The Paris Accord was non-binding because it was a commitment to allocate U.S. taxpayer dollars to the environmental projects of other nations and subjugate U.S. sovereignty on domestic energy policy to the whims of an international panel of bureaucrats. Obama bypassed the U.S. Senate (which, per the U.S. Constitution, must ratify all treaties) and claimed the Paris Accord was an “agreement” rather than a treaty.

Thankfully, Trump read the fine print and pulled through as a great negotiator. Despite enormous pressure to sign the Paris Accord, Trump did his own research and stood his ground. “The cost to the economy at this time would be close to $3 trillion in lost GDP and 6.5 million industrial jobs, while households would have $7,000 less income and in many cases, much worse than that,” said Trump. “There are serious legal and constitutional issues as well.”

The Paris Accord, Trump learned by analyzing data from National Economic Research Associates, would reduce American production dramatically by 2040 (natural gas by a third; steel and iron by 38%; coal by 86%; cement by 25%; and paper by 12%).

It would be one thing if the United States’ participation in the Paris Accord would make a strong positive difference in the world.
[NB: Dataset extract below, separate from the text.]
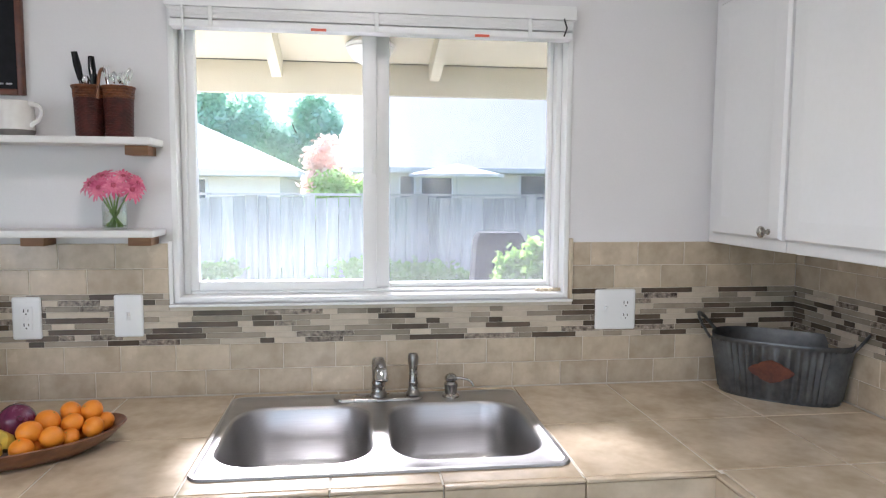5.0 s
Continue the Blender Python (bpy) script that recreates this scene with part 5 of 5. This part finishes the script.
mosaic(wall_north, "n", NX0, 0.0055, (WX0 - 0.013, WX1 + 0.013, WZ0 - 0.013))
mosaic(wall_east, "e", -2.07, -0.0015)


# worktop tiles
def top_tiles(parent, xs, ys, hole=None):
    for x0, x1 in zip(xs, xs[1:]):
        for y0, y1 in zip(ys, ys[1:]):
            x0_, x1_, y0_, y1_ = x0 + 0.0024, x1 - 0.0024, y0 + 0.0024, y1 - 0.0024
            rects = [(x0_, x1_, y0_, y1_)]
            if hole and x0 < hole[1] and x1 > hole[0] and y0 < hole[3] and y1 > hole[2]:
                hx0, hx1 = max(x0_, hole[0]), min(x1_, hole[1])
                rects = [(x0_, x1_, y0_, min(y1_, hole[2])), (x0_, x1_, max(y0_, hole[3]), y1_), (x0_, hx0, max(y0_, hole[2]), min(y1_, hole[3])), (hx1, x1_, max(y0_, hole[2]), min(y1_, hole[3]))]
            for a, b, c, d in rects:
                if b - a > 0.006 and d - c > 0.006:
                    piece("tile", b - a, d - c, 0.0035, M_CTILE, "t", parent, ((a + b) / 2, (c + d) / 2, TOP - 0.0035 + random.uniform(-0.0003, 0.0003)), 0.0016)


XS = [-2.926, -2.655, -2.352, -2.054, -1.754, -1.454, -1.224, -0.924, -0.624, -0.312, -0.002]
top_tiles(counter, XS, [-0.668, -0.348, -0.002], (SX0, SX1, SY0, SY1))
top_tiles(counter, [-0.616, -0.312, -0.002], [-0.957, -0.669])
top_tiles(counter, [-2.926, -2.655, -2.352, -2.070], [-1.306, -0.985, -0.669])
top_tiles(counter_right, [-0.618, -0.316, -0.002], [-2.06, -1.762])
top_tiles(counter_right, [-0.618, -0.316, -0.002], [-1.761, -1.731])


def edge_tile(parent, x0, x1, y0, y1):
    """An upright edge tile with a rounded nosing strip above a dark joint."""
    part("edge_tile", box(x0, x1, y0, y1, CB + 0.003, TOP - 0.0085, 0.0016, 1), M_CTILE, parent)
    return part("nosing", box(x0, x1, y0 - (0.002 if x1 - x0 > y1 - y0 else 0), y1, TOP - 0.0068, TOP + 0.0006, 0.0024, 2), M_CTILE, parent)


for a, b in zip(XS[3:], XS[4:]):
    if b > -0.62:
        break
    edge_tile(counter, max(a, -2.052) + 0.0014, b - 0.0014, -0.686, -0.6695)
edge_tile(counter, -0.6385, -0.6175, -0.957, -0.6875)
for y0, y1 in ((-0.985, -0.6875), (-1.308, -0.988)):
    edge_tile(counter, -2.0685, -2.0515, y0, y1)
    edge_tile(counter, -2.944, -2.9275, y0, y1)
for x0, x1 in zip(XS[:3], (-2.655, -2.352, -2.052)):
    edge_tile(counter, x0 + 0.0014, x1 - 0.0014, -1.325, -1.3085)
edge_tile(counter, -2.944, -2.9275, -0.684, -0.30)
edge_tile(counter, -2.944, -2.9275, -0.297, -0.002)
edge_tile(counter_right, -0.6385, -0.6195, -2.06, -1.731)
But it won’t. 86 million metric tons of plastics, for example, currently pollute our oceans—but the region of China, Indonesia, Thailand and the Philippines is responsible for 60% of this pollution. China is the world’s biggest polluter, yet the U.S. is always expected to foot the bill for the world’s problems—real or imagined.
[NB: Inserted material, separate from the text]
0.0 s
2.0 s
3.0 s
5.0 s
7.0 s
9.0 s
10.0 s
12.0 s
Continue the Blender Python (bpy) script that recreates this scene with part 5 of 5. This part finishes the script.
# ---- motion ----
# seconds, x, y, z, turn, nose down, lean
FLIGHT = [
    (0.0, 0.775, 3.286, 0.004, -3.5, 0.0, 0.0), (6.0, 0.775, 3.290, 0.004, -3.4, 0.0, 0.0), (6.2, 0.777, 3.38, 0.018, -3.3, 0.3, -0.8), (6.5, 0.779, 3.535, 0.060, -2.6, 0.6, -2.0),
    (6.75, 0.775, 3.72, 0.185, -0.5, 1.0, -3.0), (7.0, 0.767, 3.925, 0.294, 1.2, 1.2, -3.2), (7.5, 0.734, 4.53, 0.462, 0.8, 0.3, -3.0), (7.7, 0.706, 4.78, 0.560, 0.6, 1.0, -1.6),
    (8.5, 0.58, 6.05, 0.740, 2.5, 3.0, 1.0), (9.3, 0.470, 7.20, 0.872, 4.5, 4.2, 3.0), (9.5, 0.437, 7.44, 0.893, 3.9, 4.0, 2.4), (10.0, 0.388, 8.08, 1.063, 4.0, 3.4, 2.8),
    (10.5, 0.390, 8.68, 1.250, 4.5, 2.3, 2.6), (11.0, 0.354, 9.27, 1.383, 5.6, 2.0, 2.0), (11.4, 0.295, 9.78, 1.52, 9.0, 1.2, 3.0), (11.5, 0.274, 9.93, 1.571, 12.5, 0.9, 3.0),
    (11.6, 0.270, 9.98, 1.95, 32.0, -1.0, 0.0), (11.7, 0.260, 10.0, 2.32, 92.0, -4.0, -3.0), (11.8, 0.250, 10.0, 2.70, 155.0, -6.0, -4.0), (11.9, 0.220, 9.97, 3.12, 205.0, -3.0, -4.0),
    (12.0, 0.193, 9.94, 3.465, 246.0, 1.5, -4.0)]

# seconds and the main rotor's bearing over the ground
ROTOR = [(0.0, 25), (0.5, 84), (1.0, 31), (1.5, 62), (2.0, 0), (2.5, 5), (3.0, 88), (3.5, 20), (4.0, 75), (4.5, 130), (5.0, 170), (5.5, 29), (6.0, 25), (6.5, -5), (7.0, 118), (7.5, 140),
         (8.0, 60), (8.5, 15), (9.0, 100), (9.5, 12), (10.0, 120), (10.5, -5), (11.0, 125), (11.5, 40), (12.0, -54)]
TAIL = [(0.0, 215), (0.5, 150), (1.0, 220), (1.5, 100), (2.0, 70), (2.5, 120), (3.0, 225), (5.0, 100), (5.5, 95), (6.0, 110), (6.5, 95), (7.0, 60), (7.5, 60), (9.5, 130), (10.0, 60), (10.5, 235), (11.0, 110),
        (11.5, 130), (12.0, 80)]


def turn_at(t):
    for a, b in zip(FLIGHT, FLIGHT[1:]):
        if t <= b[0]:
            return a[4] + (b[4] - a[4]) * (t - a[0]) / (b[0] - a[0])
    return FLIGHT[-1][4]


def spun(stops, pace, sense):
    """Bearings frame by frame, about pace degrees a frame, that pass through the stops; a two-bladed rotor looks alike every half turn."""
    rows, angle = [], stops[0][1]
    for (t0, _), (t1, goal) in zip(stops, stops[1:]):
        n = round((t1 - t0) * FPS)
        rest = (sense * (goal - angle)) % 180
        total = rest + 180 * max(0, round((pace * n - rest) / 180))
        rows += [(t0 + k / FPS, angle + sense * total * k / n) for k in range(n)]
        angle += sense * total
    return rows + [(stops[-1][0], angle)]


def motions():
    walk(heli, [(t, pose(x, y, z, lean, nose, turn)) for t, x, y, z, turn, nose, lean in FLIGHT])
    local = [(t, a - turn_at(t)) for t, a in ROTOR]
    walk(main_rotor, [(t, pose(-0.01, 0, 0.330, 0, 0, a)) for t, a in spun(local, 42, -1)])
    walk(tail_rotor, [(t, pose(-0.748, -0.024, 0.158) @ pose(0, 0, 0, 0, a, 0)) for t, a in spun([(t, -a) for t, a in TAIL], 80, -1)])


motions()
Copenhagen Consensus Center president, Danish statistician Dr. Bjorn Lomborg, estimates that the Paris Accord would have the “grand total” impact of lowering temperatures by “three tenths of one degree” after 100 years. At the price of $100 trillion dollars. Not worth it.

As Trump points out, it would be completely unjust to subjugate the average American household to a $7,000 annual tax when so many Americans are struggling to meet their basic needs.
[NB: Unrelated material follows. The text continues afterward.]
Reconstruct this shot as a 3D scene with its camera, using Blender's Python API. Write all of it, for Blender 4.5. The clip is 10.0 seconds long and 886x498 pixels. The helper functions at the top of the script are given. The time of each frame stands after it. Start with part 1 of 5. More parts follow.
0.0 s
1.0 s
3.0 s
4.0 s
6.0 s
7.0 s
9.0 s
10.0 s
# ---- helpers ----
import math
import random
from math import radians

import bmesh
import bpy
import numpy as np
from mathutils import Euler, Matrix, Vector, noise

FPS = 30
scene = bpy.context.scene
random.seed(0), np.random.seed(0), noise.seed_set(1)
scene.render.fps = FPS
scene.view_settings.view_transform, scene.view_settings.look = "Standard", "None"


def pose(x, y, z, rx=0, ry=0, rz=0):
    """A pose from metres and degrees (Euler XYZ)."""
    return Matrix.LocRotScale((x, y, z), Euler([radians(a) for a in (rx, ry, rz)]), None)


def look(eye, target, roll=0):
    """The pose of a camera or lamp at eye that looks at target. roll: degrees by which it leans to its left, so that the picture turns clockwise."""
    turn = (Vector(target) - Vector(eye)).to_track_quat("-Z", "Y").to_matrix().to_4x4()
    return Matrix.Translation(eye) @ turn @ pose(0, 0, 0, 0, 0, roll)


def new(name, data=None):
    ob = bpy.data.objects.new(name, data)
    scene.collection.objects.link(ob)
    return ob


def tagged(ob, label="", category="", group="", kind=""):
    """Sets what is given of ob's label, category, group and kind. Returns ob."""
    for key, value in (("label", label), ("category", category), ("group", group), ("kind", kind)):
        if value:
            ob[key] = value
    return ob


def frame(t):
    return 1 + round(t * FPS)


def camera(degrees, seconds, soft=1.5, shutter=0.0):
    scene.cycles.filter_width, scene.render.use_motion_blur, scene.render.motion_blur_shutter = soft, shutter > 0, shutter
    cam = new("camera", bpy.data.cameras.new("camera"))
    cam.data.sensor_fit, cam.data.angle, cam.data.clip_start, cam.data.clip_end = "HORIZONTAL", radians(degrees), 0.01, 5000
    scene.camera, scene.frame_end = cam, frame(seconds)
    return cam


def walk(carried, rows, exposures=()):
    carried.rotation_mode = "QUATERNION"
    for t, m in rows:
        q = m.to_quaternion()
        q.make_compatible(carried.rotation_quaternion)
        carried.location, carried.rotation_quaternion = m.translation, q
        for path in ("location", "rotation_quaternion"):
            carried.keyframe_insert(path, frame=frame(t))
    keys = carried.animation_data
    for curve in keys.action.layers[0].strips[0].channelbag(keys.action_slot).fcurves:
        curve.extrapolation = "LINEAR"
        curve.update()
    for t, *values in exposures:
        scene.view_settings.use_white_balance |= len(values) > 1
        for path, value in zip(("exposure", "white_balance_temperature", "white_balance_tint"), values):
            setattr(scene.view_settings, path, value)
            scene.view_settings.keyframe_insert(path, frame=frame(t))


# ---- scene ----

Fracking for natural gas, in contrast to environmental alarmism, helps keep energy prices low and reduces yearly energy costs of the average Texas household by $800, reports former Texas agriculture commissioner Todd Staples. A new study also finds no hard evidence between fracking and a rise in earthquakes or the pollution of drinking water.

Build Houses, Not Bird’s Nests

“Environmental extremists ... wouldn’t let you build a house unless it looked like a bird’s nest,” Reagan once joked.

Today, Reagan’s joke is more scary than funny in how close it is to the truth. Last week, we discussed how radical environmental policies are responsible for fires across the globe. Some 800 London homes, for example, have been evacuated due to fire hazard potential. These homes are insulated with the same “eco-friendly” cladding responsible for the severity of the recent—and fatal—fire at London’s Grenfell Tower.

Bottom line, politicians are great at writing legislation but not so great at ensuring that it’s affordable, ethical or beneficial.

Even as Trump is working to reduce red tape, cronies like former president Bill Clinton are feverishly working to undermine his progress. Specifically, Clinton is urging mayors across the country to defy President Trump and American sovereignty and sign their cities on to the Paris Accord.

This weekend, former president Bill Clinton bashed Trump’s decision as he spoke to dozens of mayors in Miami Beach, saying: “Politics has almost no influence on science, in case you haven’t noticed” and “You can get out of it or in it [the Paris Accord], but the water’s gonna keep rising.”

Clinton’s statement makes zero logical sense. If political action can’t alter the environment, why isn’t he in support of Trump’s decision to respect national sovereignty and extricate the U.S. from political red tape?

Because Clinton embraces Jimmy Carter’s style of chicanery where politicians do something that looks like they care about the little guy—while actually propping up already-rich and powerful politicians.

Let’s support President Trump in his “America First” energy policy that will make it possible for Americans to afford and achieve an American Dream that looks more like a house with a yard and picket fence than a tiny bird’s nest. You know The Gipper would approve.